REQUIRED WORK:
Below is a block of records; return all of them exactly, but without the images.

-- start of RAW RECORDS --

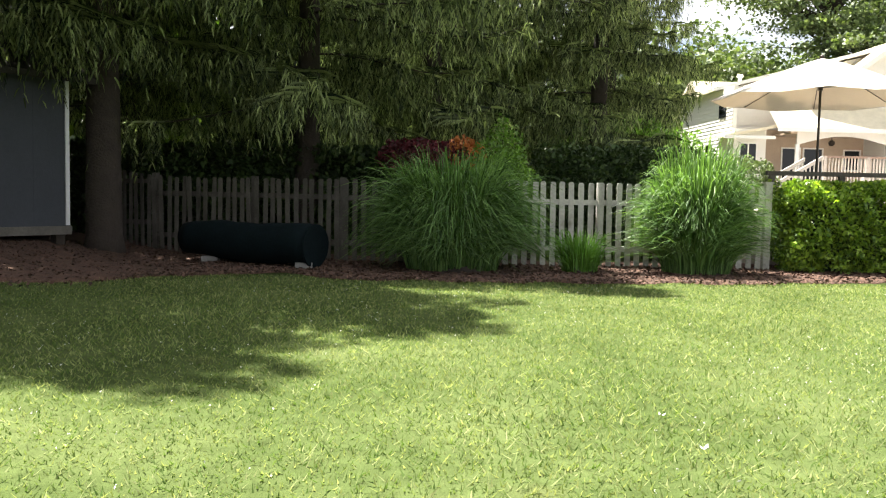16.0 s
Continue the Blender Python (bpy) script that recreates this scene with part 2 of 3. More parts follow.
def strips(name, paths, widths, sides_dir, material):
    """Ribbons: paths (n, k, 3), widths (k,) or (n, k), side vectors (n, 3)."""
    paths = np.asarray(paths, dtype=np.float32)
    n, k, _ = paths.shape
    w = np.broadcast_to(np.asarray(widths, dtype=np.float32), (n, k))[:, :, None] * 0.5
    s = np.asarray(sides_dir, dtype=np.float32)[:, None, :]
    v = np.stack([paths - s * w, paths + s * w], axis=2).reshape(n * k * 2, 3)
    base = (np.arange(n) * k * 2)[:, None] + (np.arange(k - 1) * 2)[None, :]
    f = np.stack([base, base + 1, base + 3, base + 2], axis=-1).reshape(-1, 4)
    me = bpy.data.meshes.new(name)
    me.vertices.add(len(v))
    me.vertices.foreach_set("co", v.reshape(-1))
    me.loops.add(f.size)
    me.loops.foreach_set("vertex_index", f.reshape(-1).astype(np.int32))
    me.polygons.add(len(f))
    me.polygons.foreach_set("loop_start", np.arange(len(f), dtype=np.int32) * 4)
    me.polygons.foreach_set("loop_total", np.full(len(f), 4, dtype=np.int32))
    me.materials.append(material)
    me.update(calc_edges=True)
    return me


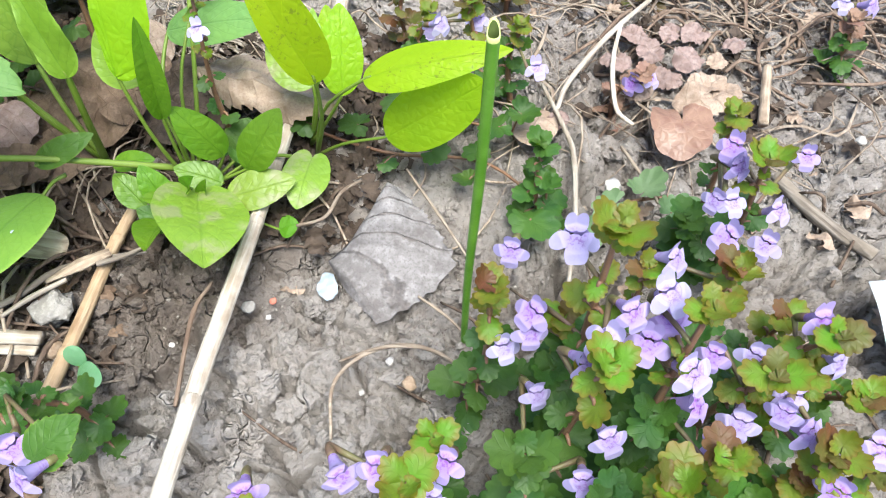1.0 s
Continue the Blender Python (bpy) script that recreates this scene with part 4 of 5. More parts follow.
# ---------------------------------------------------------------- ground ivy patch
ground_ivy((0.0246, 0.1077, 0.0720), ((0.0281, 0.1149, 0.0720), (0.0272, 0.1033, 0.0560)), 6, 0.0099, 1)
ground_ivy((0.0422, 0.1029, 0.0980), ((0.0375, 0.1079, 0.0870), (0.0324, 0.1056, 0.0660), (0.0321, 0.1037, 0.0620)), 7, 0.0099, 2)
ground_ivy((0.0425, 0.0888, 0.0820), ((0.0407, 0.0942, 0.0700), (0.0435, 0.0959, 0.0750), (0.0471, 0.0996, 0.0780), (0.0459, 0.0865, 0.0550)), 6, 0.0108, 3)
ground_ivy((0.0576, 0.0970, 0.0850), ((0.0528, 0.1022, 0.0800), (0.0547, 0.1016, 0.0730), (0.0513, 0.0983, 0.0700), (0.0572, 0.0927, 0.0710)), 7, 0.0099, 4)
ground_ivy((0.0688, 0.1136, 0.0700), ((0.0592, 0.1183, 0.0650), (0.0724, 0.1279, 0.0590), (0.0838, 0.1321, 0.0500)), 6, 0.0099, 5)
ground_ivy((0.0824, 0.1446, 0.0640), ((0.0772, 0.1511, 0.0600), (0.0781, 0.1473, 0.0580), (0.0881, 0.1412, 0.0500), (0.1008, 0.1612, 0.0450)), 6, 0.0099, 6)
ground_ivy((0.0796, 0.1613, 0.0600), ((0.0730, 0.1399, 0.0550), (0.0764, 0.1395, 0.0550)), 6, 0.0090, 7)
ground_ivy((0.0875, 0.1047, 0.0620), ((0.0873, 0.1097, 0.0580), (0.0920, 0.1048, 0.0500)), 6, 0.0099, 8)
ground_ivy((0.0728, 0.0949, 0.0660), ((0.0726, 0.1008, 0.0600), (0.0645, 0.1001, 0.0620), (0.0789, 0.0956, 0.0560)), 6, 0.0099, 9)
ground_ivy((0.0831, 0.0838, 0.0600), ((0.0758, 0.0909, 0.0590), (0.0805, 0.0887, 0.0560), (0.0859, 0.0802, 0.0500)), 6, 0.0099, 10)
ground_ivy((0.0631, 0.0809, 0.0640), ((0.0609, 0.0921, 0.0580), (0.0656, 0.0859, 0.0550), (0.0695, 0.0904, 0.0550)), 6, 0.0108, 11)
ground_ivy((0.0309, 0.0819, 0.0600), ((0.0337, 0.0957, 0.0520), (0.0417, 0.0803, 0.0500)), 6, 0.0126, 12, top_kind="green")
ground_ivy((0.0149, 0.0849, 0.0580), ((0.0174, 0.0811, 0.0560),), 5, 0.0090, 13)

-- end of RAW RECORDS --

EXERCISE RESULT:
16.0 s
Continue the Blender Python (bpy) script that recreates this scene with part 2 of 3. More parts follow.
def strips(name, paths, widths, sides_dir, material):
    """Ribbons: paths (n, k, 3), widths (k,) or (n, k), side vectors (n, 3)."""
    paths = np.asarray(paths, dtype=np.float32)
    n, k, _ = paths.shape
    w = np.broadcast_to(np.asarray(widths, dtype=np.float32), (n, k))[:, :, None] * 0.5
    s = np.asarray(sides_dir, dtype=np.float32)[:, None, :]
    v = np.stack([paths - s * w, paths + s * w], axis=2).reshape(n * k * 2, 3)
    base = (np.arange(n) * k * 2)[:, None] + (np.arange(k - 1) * 2)[None, :]
    f = np.stack([base, base + 1, base + 3, base + 2], axis=-1).reshape(-1, 4)
    me = bpy.data.meshes.new(name)
    me.vertices.add(len(v))
    me.vertices.foreach_set("co", v.reshape(-1))
    me.loops.add(f.size)
    me.loops.foreach_set("vertex_index", f.reshape(-1).astype(np.int32))
    me.polygons.add(len(f))
    me.polygons.foreach_set("loop_start", np.arange(len(f), dtype=np.int32) * 4)
    me.polygons.foreach_set("loop_total", np.full(len(f), 4, dtype=np.int32))
    me.materials.append(material)
    me.update(calc_edges=True)
    return me


1.0 s
Continue the Blender Python (bpy) script that recreates this scene with part 4 of 5. More parts follow.
# ---------------------------------------------------------------- ground ivy patch
ground_ivy((0.0246, 0.1077, 0.0720), ((0.0281, 0.1149, 0.0720), (0.0272, 0.1033, 0.0560)), 6, 0.0099, 1)
ground_ivy((0.0422, 0.1029, 0.0980), ((0.0375, 0.1079, 0.0870), (0.0324, 0.1056, 0.0660), (0.0321, 0.1037, 0.0620)), 7, 0.0099, 2)
ground_ivy((0.0425, 0.0888, 0.0820), ((0.0407, 0.0942, 0.0700), (0.0435, 0.0959, 0.0750), (0.0471, 0.0996, 0.0780), (0.0459, 0.0865, 0.0550)), 6, 0.0108, 3)
ground_ivy((0.0576, 0.0970, 0.0850), ((0.0528, 0.1022, 0.0800), (0.0547, 0.1016, 0.0730), (0.0513, 0.0983, 0.0700), (0.0572, 0.0927, 0.0710)), 7, 0.0099, 4)
ground_ivy((0.0688, 0.1136, 0.0700), ((0.0592, 0.1183, 0.0650), (0.0724, 0.1279, 0.0590), (0.0838, 0.1321, 0.0500)), 6, 0.0099, 5)
ground_ivy((0.0824, 0.1446, 0.0640), ((0.0772, 0.1511, 0.0600), (0.0781, 0.1473, 0.0580), (0.0881, 0.1412, 0.0500), (0.1008, 0.1612, 0.0450)), 6, 0.0099, 6)
ground_ivy((0.0796, 0.1613, 0.0600), ((0.0730, 0.1399, 0.0550), (0.0764, 0.1395, 0.0550)), 6, 0.0090, 7)
ground_ivy((0.0875, 0.1047, 0.0620), ((0.0873, 0.1097, 0.0580), (0.0920, 0.1048, 0.0500)), 6, 0.0099, 8)
ground_ivy((0.0728, 0.0949, 0.0660), ((0.0726, 0.1008, 0.0600), (0.0645, 0.1001, 0.0620), (0.0789, 0.0956, 0.0560)), 6, 0.0099, 9)
ground_ivy((0.0831, 0.0838, 0.0600), ((0.0758, 0.0909, 0.0590), (0.0805, 0.0887, 0.0560), (0.0859, 0.0802, 0.0500)), 6, 0.0099, 10)
ground_ivy((0.0631, 0.0809, 0.0640), ((0.0609, 0.0921, 0.0580), (0.0656, 0.0859, 0.0550), (0.0695, 0.0904, 0.0550)), 6, 0.0108, 11)
ground_ivy((0.0309, 0.0819, 0.0600), ((0.0337, 0.0957, 0.0520), (0.0417, 0.0803, 0.0500)), 6, 0.0126, 12, top_kind="green")
ground_ivy((0.0149, 0.0849, 0.0580), ((0.0174, 0.0811, 0.0560),), 5, 0.0090, 13)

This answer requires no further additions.